The exercise - Without the images, write out the whole listing exactly.

Provided material -
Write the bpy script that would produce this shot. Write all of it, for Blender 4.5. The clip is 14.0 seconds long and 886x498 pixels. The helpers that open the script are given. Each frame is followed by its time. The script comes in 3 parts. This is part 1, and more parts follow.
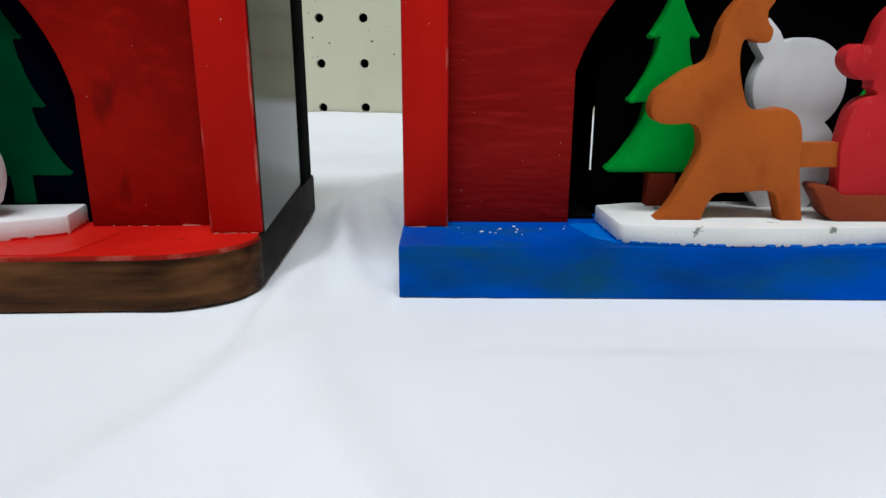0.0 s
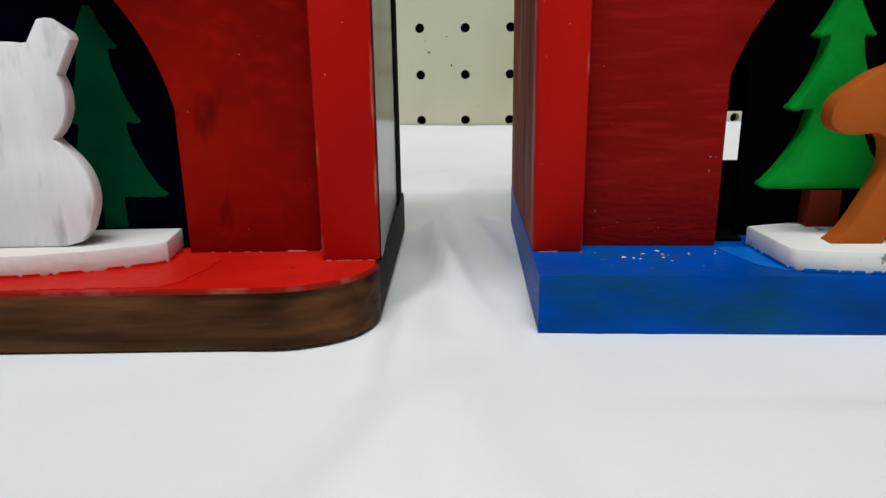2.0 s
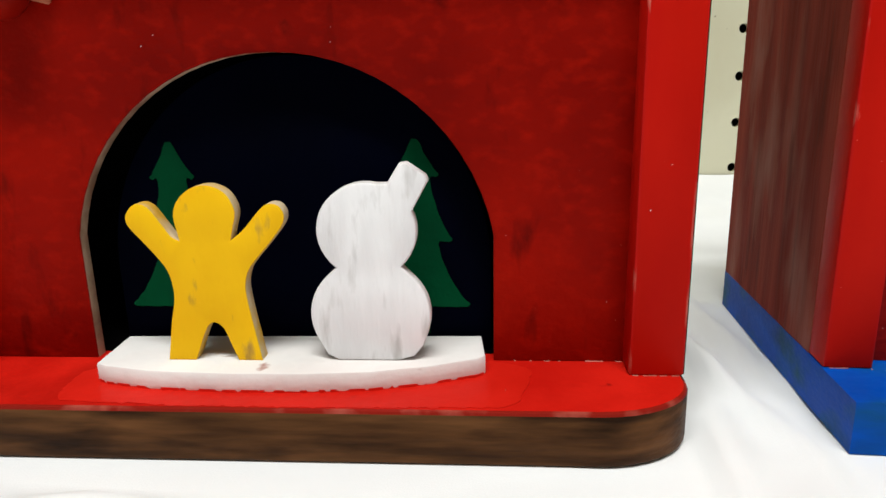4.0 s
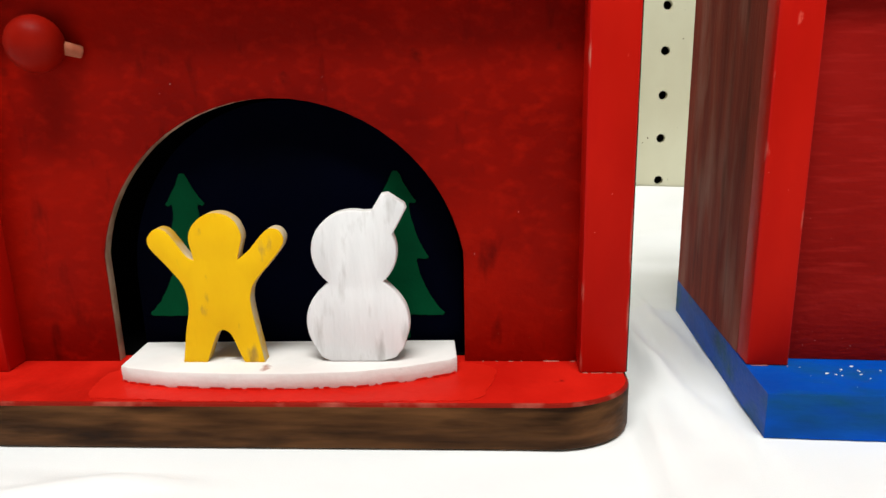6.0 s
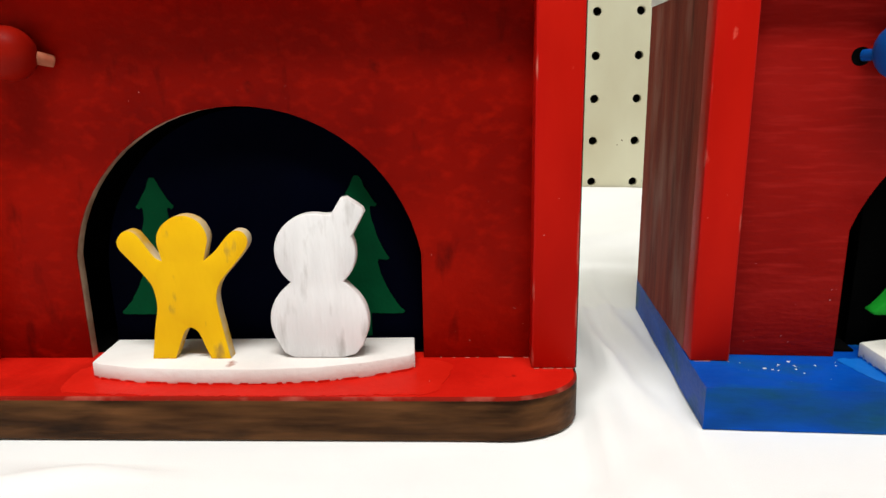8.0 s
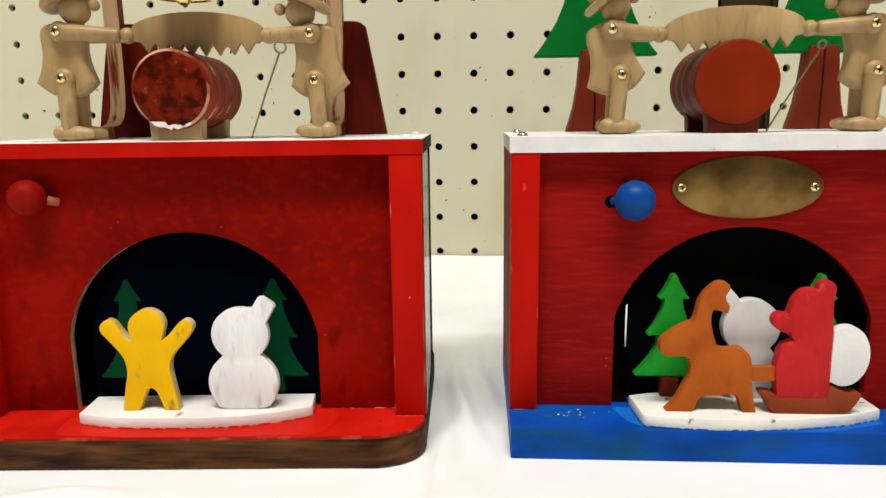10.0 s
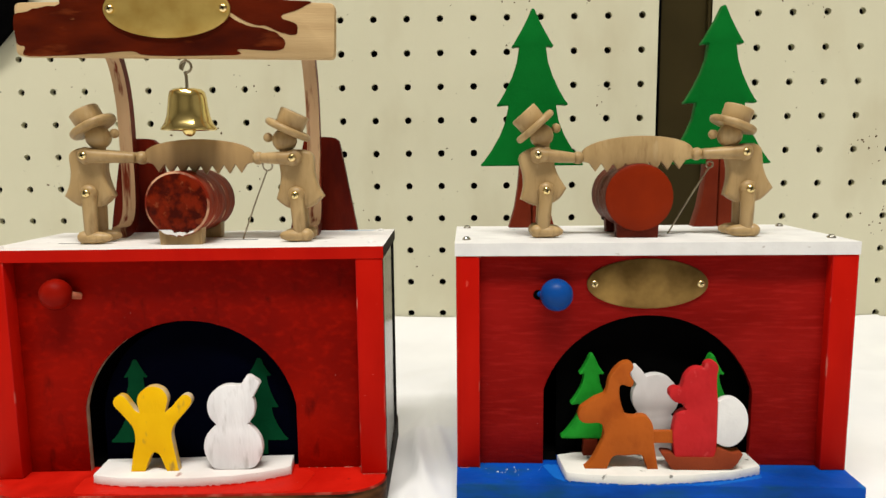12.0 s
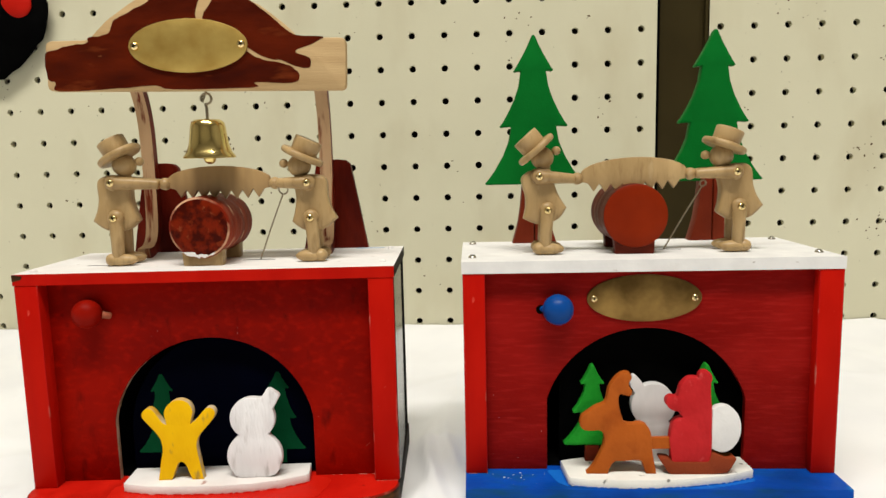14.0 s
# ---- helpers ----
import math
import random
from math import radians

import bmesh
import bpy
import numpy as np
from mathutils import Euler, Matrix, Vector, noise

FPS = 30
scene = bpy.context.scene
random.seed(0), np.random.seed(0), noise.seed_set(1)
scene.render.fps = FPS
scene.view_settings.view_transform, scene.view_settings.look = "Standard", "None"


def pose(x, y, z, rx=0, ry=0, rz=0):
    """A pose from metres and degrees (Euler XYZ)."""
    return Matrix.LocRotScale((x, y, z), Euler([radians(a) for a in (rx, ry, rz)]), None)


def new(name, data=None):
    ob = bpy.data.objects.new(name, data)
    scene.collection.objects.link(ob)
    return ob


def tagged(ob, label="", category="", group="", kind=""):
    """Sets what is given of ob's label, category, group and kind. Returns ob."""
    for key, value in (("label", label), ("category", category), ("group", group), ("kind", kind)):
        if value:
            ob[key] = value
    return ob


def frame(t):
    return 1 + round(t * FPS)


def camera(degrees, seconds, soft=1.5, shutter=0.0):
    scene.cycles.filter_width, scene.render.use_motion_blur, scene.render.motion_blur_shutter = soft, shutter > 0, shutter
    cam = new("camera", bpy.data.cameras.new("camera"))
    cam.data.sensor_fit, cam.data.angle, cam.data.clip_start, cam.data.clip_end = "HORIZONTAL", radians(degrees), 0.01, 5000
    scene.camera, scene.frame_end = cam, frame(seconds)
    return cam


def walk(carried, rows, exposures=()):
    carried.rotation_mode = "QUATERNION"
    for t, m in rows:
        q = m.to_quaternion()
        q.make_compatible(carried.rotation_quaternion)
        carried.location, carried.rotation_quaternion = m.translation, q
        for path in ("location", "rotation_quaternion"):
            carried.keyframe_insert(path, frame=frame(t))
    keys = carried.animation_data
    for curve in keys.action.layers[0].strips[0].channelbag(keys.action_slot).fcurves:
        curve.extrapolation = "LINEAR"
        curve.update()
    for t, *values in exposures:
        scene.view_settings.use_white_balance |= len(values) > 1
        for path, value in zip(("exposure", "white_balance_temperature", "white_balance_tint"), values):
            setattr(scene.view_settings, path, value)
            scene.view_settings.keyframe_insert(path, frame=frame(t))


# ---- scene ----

Written reply -
Write the bpy script that would produce this shot. Write all of it, for Blender 4.5. The clip is 14.0 seconds long and 886x498 pixels. The helpers that open the script are given. Each frame is followed by its time. The script comes in 3 parts. This is part 1, and more parts follow.
0.0 s
2.0 s
4.0 s
6.0 s
8.0 s
10.0 s
12.0 s
14.0 s
# ---- helpers ----
import math
import random
from math import radians

import bmesh
import bpy
import numpy as np
from mathutils import Euler, Matrix, Vector, noise

FPS = 30
scene = bpy.context.scene
random.seed(0), np.random.seed(0), noise.seed_set(1)
scene.render.fps = FPS
scene.view_settings.view_transform, scene.view_settings.look = "Standard", "None"


def pose(x, y, z, rx=0, ry=0, rz=0):
    """A pose from metres and degrees (Euler XYZ)."""
    return Matrix.LocRotScale((x, y, z), Euler([radians(a) for a in (rx, ry, rz)]), None)


def new(name, data=None):
    ob = bpy.data.objects.new(name, data)
    scene.collection.objects.link(ob)
    return ob


def tagged(ob, label="", category="", group="", kind=""):
    """Sets what is given of ob's label, category, group and kind. Returns ob."""
    for key, value in (("label", label), ("category", category), ("group", group), ("kind", kind)):
        if value:
            ob[key] = value
    return ob


def frame(t):
    return 1 + round(t * FPS)


def camera(degrees, seconds, soft=1.5, shutter=0.0):
    scene.cycles.filter_width, scene.render.use_motion_blur, scene.render.motion_blur_shutter = soft, shutter > 0, shutter
    cam = new("camera", bpy.data.cameras.new("camera"))
    cam.data.sensor_fit, cam.data.angle, cam.data.clip_start, cam.data.clip_end = "HORIZONTAL", radians(degrees), 0.01, 5000
    scene.camera, scene.frame_end = cam, frame(seconds)
    return cam


def walk(carried, rows, exposures=()):
    carried.rotation_mode = "QUATERNION"
    for t, m in rows:
        q = m.to_quaternion()
        q.make_compatible(carried.rotation_quaternion)
        carried.location, carried.rotation_quaternion = m.translation, q
        for path in ("location", "rotation_quaternion"):
            carried.keyframe_insert(path, frame=frame(t))
    keys = carried.animation_data
    for curve in keys.action.layers[0].strips[0].channelbag(keys.action_slot).fcurves:
        curve.extrapolation = "LINEAR"
        curve.update()
    for t, *values in exposures:
        scene.view_settings.use_white_balance |= len(values) > 1
        for path, value in zip(("exposure", "white_balance_temperature", "white_balance_tint"), values):
            setattr(scene.view_settings, path, value)
            scene.view_settings.keyframe_insert(path, frame=frame(t))


# ---- scene ----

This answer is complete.